On Tuesday, The Supreme Court revived the federal mandate requiring medication abortion patients to pick up their mifepristone pill in person from a medical office or hospital, even when their consultation with their doctor is remote.
The suit was originally brought against the FDA by the American College of Obstetricians and Gynecologists (ACOG), the Council of University Chairs of Obstetrics and Gynecology (CUCOG), and SisterSong Women of Color Reproductive Justice Collective.
The order was unsigned, with three justices dissenting– Justice Sonia Sotomayor, Justice Elena Kagan, and Justice Stephen Breyer. Chief Justice John Roberts emphasized the limited nature of this opinion, providing deference to the “experts” in political positions to assess public health. He emphasized that this ruling does not answer a question about whether or not the requirement imposes an undue burden on the right to abortion, but rather about the court’s role in evaluating the impact of COVID-19.

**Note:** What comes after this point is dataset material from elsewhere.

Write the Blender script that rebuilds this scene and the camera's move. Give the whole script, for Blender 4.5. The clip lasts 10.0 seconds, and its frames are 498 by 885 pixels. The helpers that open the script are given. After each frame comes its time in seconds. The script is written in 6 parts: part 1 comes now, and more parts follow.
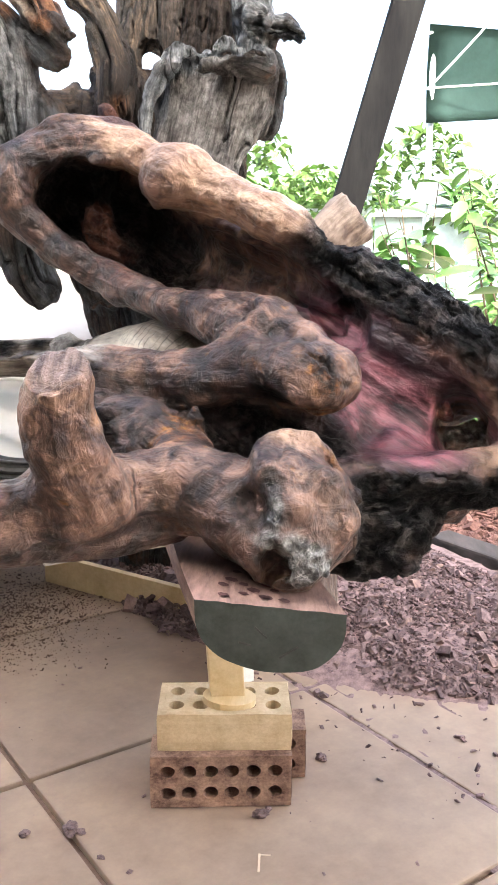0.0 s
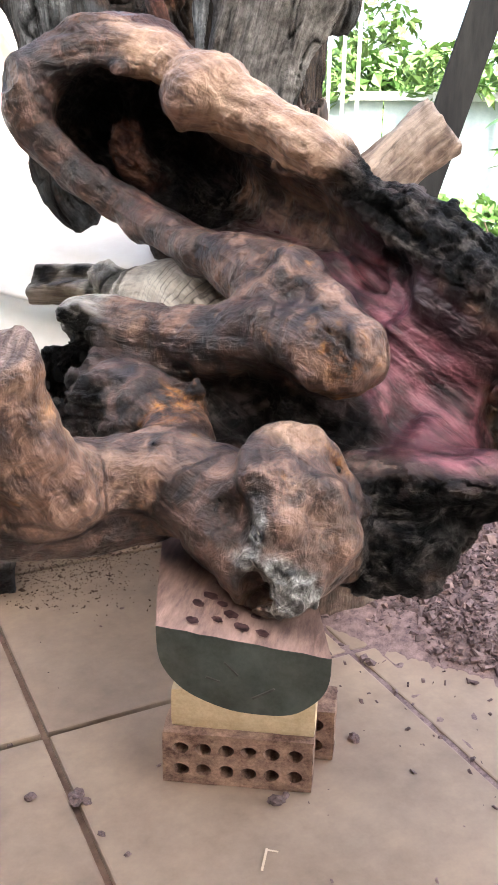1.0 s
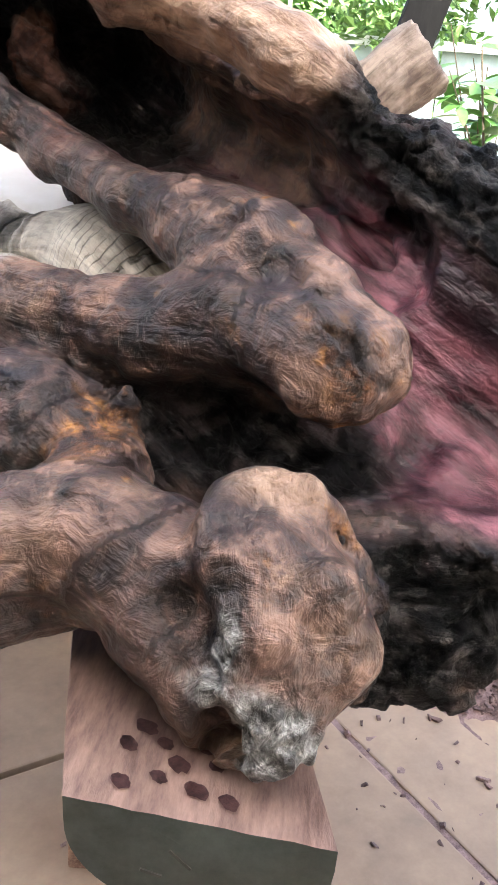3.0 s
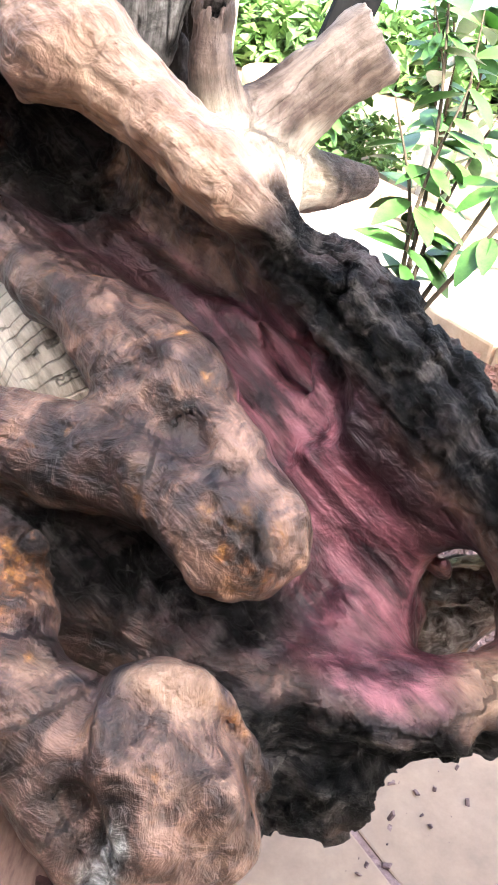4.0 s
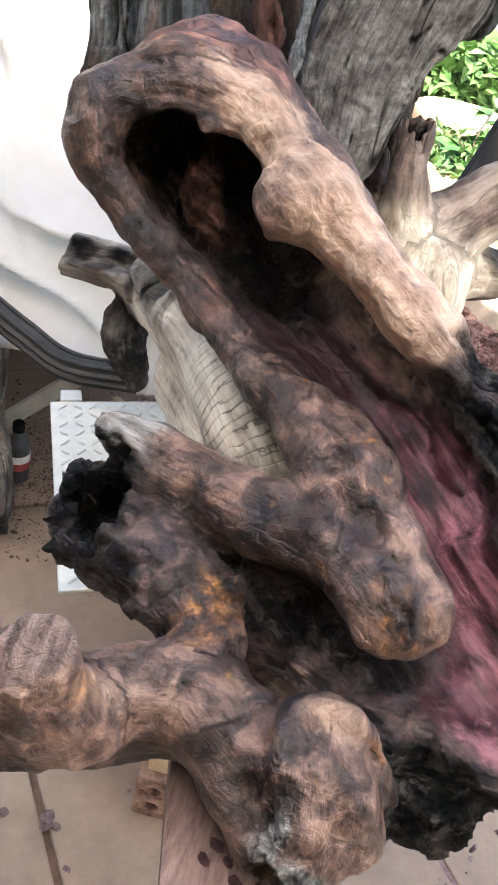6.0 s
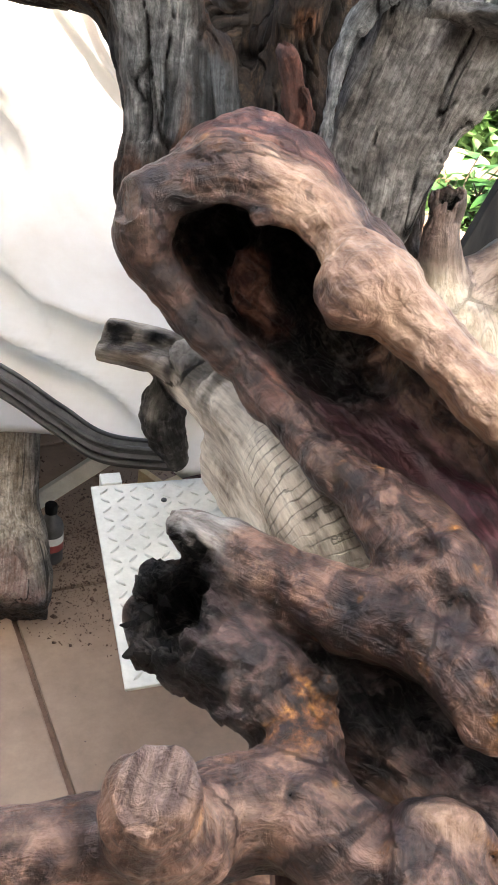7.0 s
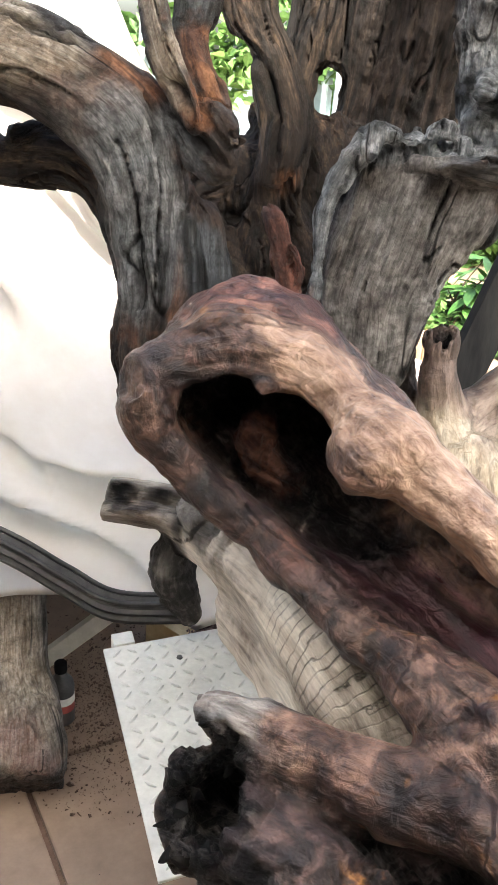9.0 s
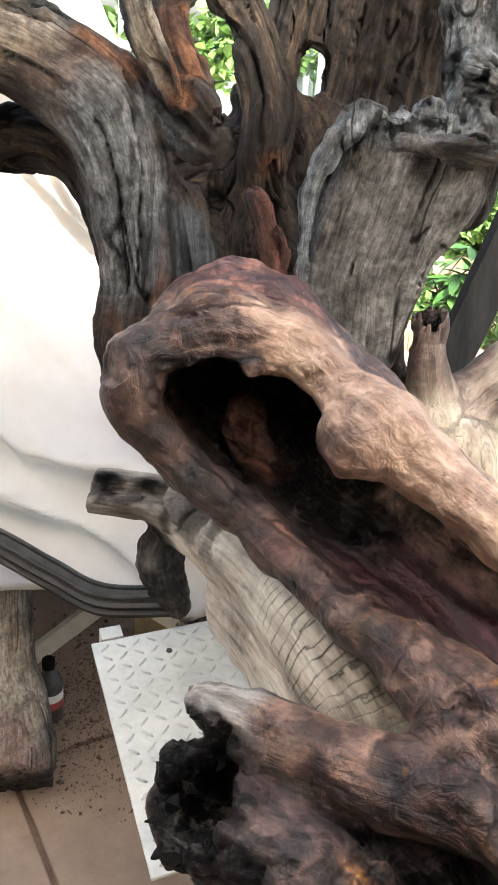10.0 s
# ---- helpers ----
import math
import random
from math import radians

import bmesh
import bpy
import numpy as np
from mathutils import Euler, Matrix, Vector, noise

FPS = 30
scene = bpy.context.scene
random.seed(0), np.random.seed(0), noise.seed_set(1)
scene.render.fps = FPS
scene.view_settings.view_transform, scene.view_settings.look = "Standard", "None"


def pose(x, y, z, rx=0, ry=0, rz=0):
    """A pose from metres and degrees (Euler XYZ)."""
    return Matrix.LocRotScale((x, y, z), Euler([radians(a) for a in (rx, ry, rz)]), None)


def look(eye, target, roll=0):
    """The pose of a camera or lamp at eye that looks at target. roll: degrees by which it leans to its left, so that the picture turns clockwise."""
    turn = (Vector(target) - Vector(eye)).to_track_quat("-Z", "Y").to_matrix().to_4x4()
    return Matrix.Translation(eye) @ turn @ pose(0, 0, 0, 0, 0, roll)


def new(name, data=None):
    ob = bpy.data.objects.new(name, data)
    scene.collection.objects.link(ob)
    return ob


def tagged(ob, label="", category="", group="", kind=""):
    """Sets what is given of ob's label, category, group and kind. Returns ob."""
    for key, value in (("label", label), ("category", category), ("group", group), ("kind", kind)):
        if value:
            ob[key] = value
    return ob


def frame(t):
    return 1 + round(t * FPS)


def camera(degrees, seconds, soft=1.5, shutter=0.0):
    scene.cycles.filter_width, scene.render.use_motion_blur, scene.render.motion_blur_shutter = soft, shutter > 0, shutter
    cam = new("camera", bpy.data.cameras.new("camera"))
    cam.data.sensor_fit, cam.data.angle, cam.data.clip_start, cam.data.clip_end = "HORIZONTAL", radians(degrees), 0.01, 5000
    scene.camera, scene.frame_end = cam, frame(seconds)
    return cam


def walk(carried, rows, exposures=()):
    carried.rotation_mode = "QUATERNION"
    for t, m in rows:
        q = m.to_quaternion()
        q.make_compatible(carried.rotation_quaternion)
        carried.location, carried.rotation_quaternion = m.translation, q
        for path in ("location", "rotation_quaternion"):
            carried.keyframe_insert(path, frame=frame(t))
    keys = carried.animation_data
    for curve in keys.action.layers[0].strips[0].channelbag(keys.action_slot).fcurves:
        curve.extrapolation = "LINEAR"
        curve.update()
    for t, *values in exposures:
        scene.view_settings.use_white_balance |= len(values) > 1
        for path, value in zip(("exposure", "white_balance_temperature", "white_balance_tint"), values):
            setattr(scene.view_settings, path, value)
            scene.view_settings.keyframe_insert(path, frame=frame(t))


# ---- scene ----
cam = camera(31.7, 10.0)
PATH = [
    (0, (0.132, 0.007, 0.9), (0.04, 1.966, 0.507), 0.3),
    (0.5, (0.198, 0.16, 0.939), (-0.089, 2.058, 0.377), 0.6),
    (1, (0.246, 0.211, 0.971), (-0.101, 2.074, 0.331), 1.0),
    (1.5, (0.255, 0.219, 0.993), (-0.109, 2.064, 0.311), -1.3),
    (2, (0.254, 0.291, 0.967), (0.037, 2.162, 0.292), 0.1),
    (2.5, (0.198, 0.395, 0.946), (0.052, 2.273, 0.276), 2.3),
    (2.7, (0.167, 0.447, 0.933), (0.013, 2.32, 0.25), 3.1),
    (3.8, (0.145, 0.599, 1.1), (0.151, 2.333, 0.104), 9.3),
    (4, (0.153, 0.61, 1.173), (0.186, 2.312, 0.123), 9.6),
    (4.5, (0.167, 0.566, 1.245), (0.212, 2.234, 0.143), 12.0),
    (5, (0.188, 0.5, 1.306), (0.132, 2.149, 0.177), 14.0),
    (5.5, (0.167, 0.475, 1.329), (-0.03, 2.121, 0.21), 14.0),
    (6, (0.077, 0.466, 1.34), (-0.145, 2.129, 0.251), 12.9),
    (6.2, (0.052, 0.46, 1.339), (-0.174, 2.13, 0.261), 12.4),
    (7.3, (-0.049, 0.487, 1.377), (-0.288, 2.23, 0.427), 8.0),
    (7.5, (-0.063, 0.485, 1.381), (-0.307, 2.251, 0.475), 7.4),
    (8, (-0.079, 0.504, 1.407), (-0.339, 2.304, 0.575), 5.4),
    (8.5, (-0.075, 0.521, 1.411), (-0.334, 2.34, 0.621), 4.6),
    (9, (-0.07, 0.528, 1.423), (-0.328, 2.347, 0.632), 4.4),
    (9.5, (-0.07, 0.525, 1.423), (-0.323, 2.345, 0.635), 3.9),
    (10, (-0.074, 0.547, 1.4), (-0.3, 2.368, 0.602), 3.9),
]
STOPS = ((0.0, 3.18, 6550, 8.5), (0.5, 3.05, 6550, 8.5), (1.0, 2.95, 6500, 8), (2.5, 2.75, 6450, 7), (3.8, 3.35, 6350, 9), (4.1, 3.25, 6300, 10),
         (4.5, 2.88, 6250, 10), (5.5, 2.75, 6200, 7), (6.0, 2.72, 6200, 6), (7.5, 2.62, 6650, 7), (8.0, 2.53, 6650, 6), (10.0, 2.56, 6650, 6))
walk(cam, [(t, look(eye, target, roll)) for t, eye, target, roll in PATH], STOPS)

# ---- world, sun, exposure ----
scene.view_settings.exposure = 2.8
SUN_EL, SUN_AZ = 50.0, 152.0          # degrees; azimuth from +y towards +x
world = bpy.data.worlds.new("sky")
scene.world = world
world.use_nodes = True
wn = world.node_tree
sky = wn.nodes.new("ShaderNodeTexSky")
sky.sky_type = "NISHITA"
sky.sun_disc = False
sky.sun_elevation = radians(SUN_EL)
sky.sun_rotation = radians(SUN_AZ)
sky.air_density, sky.dust_density, sky.ozone_density = 1.0, 6.0, 0.4
wn.links.new(sky.outputs[0], wn.nodes["Background"].inputs[0])
wn.nodes["Background"].inputs[1].default_value = 0.15
sun_data = bpy.data.lights.new("sun", "SUN")
sun_data.energy, sun_data.angle, sun_data.color = 2.6, radians(4.0), (1.0, 0.95, 0.88)
sun = new("sun", sun_data)
sd = Vector((math.sin(radians(SUN_AZ)) * math.cos(radians(SUN_EL)), math.cos(radians(SUN_AZ)) * math.cos(radians(SUN_EL)), math.sin(radians(SUN_EL))))
sun.matrix_world = look(sd * 20, (0, 0, 0))


# ---- materials ----
class Nodes:
    """Short hand for building one node material."""

    def __init__(self, name):
        self.m = bpy.data.materials.new(name)
        self.m.use_nodes = True
        self.t = self.m.node_tree
        self.b = self.t.nodes["Principled BSDF"]
        self.geo = self.t.nodes.new("ShaderNodeTexCoord").outputs["Object"]

    def put(self, sock, value):
        if isinstance(value, bpy.types.NodeSocket):
            self.t.links.new(value, sock)
        elif isinstance(value, tuple) and len(value) == 3 and sock.type == "RGBA":
            sock.default_value = (*value, 1)
        else:
            sock.default_value = value

    def attr(self, name, vec=False):
        n = self.t.nodes.new("ShaderNodeAttribute")
        n.attribute_name = name
        return n.outputs["Vector" if vec else "Fac"]

    def noise(self, scale, detail=5, rough=0.6, co=None, dist=0.0):
        n = self.t.nodes.new("ShaderNodeTexNoise")
        self.put(n.inputs["Vector"], co or self.geo)
        n.inputs["Scale"].default_value, n.inputs["Detail"].default_value = scale, detail
        n.inputs["Roughness"].default_value, n.inputs["Distortion"].default_value = rough, dist
        return n.outputs["Fac"]

    def cells(self, scale, co=None, feature="F1", out="Distance"):
        n = self.t.nodes.new("ShaderNodeTexVoronoi")
        n.feature = feature
        self.put(n.inputs["Vector"], co or self.geo)
        n.inputs["Scale"].default_value = scale
        return n.outputs[out]

    def ramp(self, fac, *stops):
        n = self.t.nodes.new("ShaderNodeValToRGB")
        e = n.color_ramp.elements
        while len(e) < len(stops):
            e.new(0.5)
        for el, (pos, col) in zip(e, stops):
            el.position = pos
            el.color = (*col, 1) if isinstance(col, tuple) else (col, col, col, 1)
        self.put(n.inputs[0], fac)
        return n.outputs[0]

    def mix(self, fac, a, b, mode="MIX"):
        n = self.t.nodes.new("ShaderNodeMix")
        n.data_type, n.blend_type = "RGBA", mode
        self.put(n.inputs[0], fac)
        self.put(n.inputs[6], a)
        self.put(n.inputs[7], b)
        return n.outputs[2]

    def math(self, op, a, b=0.0, clamp=False):
        n = self.t.nodes.new("ShaderNodeMath")
        n.operation, n.use_clamp = op, clamp
        self.put(n.inputs[0], a)
        self.put(n.inputs[1], b)
        return n.outputs[0]

    def scaled(self, co, sx, sy, sz):
        n = self.t.nodes.new("ShaderNodeMapping")
        self.put(n.inputs[0], co)
        n.inputs["Scale"].default_value = (sx, sy, sz)
        return n.outputs[0]

    def random(self):
        return self.t.nodes.new("ShaderNodeObjectInfo").outputs["Random"]

    def island(self):
        return self.t.nodes.new("ShaderNodeNewGeometry").outputs["Random Per Island"]

    def bump(self, height, strength, distance, normal=None):
        n = self.t.nodes.new("ShaderNodeBump")
        self.put(n.inputs["Height"], height)
        n.inputs["Strength"].default_value, n.inputs["Distance"].default_value = strength, distance
        if normal:
            self.put(n.inputs["Normal"], normal)
        return n.outputs[0]

    def done(self, color, rough=0.6, normal=None, metal=0.0, spec=0.5):
        self.put(self.b.inputs["Base Color"], color)
        self.put(self.b.inputs["Roughness"], rough)
        self.put(self.b.inputs["Metallic"], metal)
        self.b.inputs["Specular IOR Level"].default_value = spec
        if normal:
            self.put(self.b.inputs["Normal"], normal)
        return self.m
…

In her dissent, Justice Sotomayor expressed that abortion is treated unlike any other medical treatment and that this mandate puts people at risk.
“This country’s laws have long singled out abortions for more onerous treatment than other medical procedures that carry similar or greater risks,” Justice Sotomayor wrote. “Like many of those laws, maintaining the F.D.A.’s in-person requirements” for picking up the drug “during the pandemic not only treats abortion exceptionally, it imposes an unnecessary, irrational and unjustifiable undue burden on women seeking to exercise their right to choose.”
She continues, “of the over 20,000 FDA-approved drugs, mifepristone is the only one that the FDA requires to be picked up in person for patients to take at home.”
According to Judge Theodore D. Chuang of the Federal District Court in Maryland, the requirement to make an unnecessary trip to a medical office during a pandemic creates an undue burden on the constitutional right to abortion.
This particularly impacts poor people, many of whom are people of color, who may have limited access to transportation, may not be able to take time off work to make an extra trip to a clinic, where hours have been reduced because of the pandemic, and who are most likely to be impacted by coronavirus themselves.
Julia Kaye, a lawyer with the American Civil Liberties Union, said in a statement that “the court’s ruling rejects science, compassion and decades of legal precedent in service of the Trump administration’s anti-abortion agenda,” she said in a statement. “It is mind-boggling that the Trump administration’s top priority on its way out the door is to needlessly endanger even more people during this dark pandemic winter — and chilling that the Supreme Court allowed it.”
This ruling is the first about abortion that the Court has seen since Amy Coney Barret was joined the court and reinforced its conservative, anti-abortion majority.